Tuesday, December 31, 2013

Goodbye, 2013. (Draft)

-POST NOTE- 
This was kept as a draft weeks ago and I wanted to publish it as a year end post but somehow it didn't feel right. Well, decided to post this anyway.

I know it sounds pretty emotional on my blog lately, but it's all good. I'm just pouring out random thoughts/opinions here. It's my ranting corner..

And I'm really glad to know people who are still reading this space. Thank you! okay here goes..
-END POST NOTE-

Typing out this draft right now, weeks before this chapter finally comes to a close. I have so much feelings and reflections right now, I don't think it could wait for the last day of the year.

Sometimes, when people expect too much or too little coming their way, its easy to mask it all with indifference or anger. Afterall, it's somehow easier to learn not to expect. The misconception is that you think you are getting stronger. But, how do you learn to protect an empty heart?

To learn how to be vulnerable, and let emotions flow. To take in all that uncertainty and fear, and allow it to occupy you. To allow your body to learn to fight against it. I think that's when real strength come through.

It's so stupid to always go through the same thought process - thinking that as of this moment right now, you are a warrior, a survivor - the best state you will ever be in. But no one will ever be ready. We will always be this cocky, I suppose.
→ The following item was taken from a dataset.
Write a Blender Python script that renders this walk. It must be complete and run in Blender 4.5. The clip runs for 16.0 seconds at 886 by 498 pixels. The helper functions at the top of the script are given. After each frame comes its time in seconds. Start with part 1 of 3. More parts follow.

It always had to be absolute. Something I can sift out and grasp it, in every intangible way possible. That's the only way to feel better about uncertainty, and how scary it gets. Forget about the light at the end of the darkness. As long as I can contain it, define it, and will myself to control it, it will get better.

I want to stop controlling, and to stop willing myself on a routine. I want to stop building defense mechanisms based on said routine so I won't take steps back anymore. Why should I be afraid of things that I know I can handle?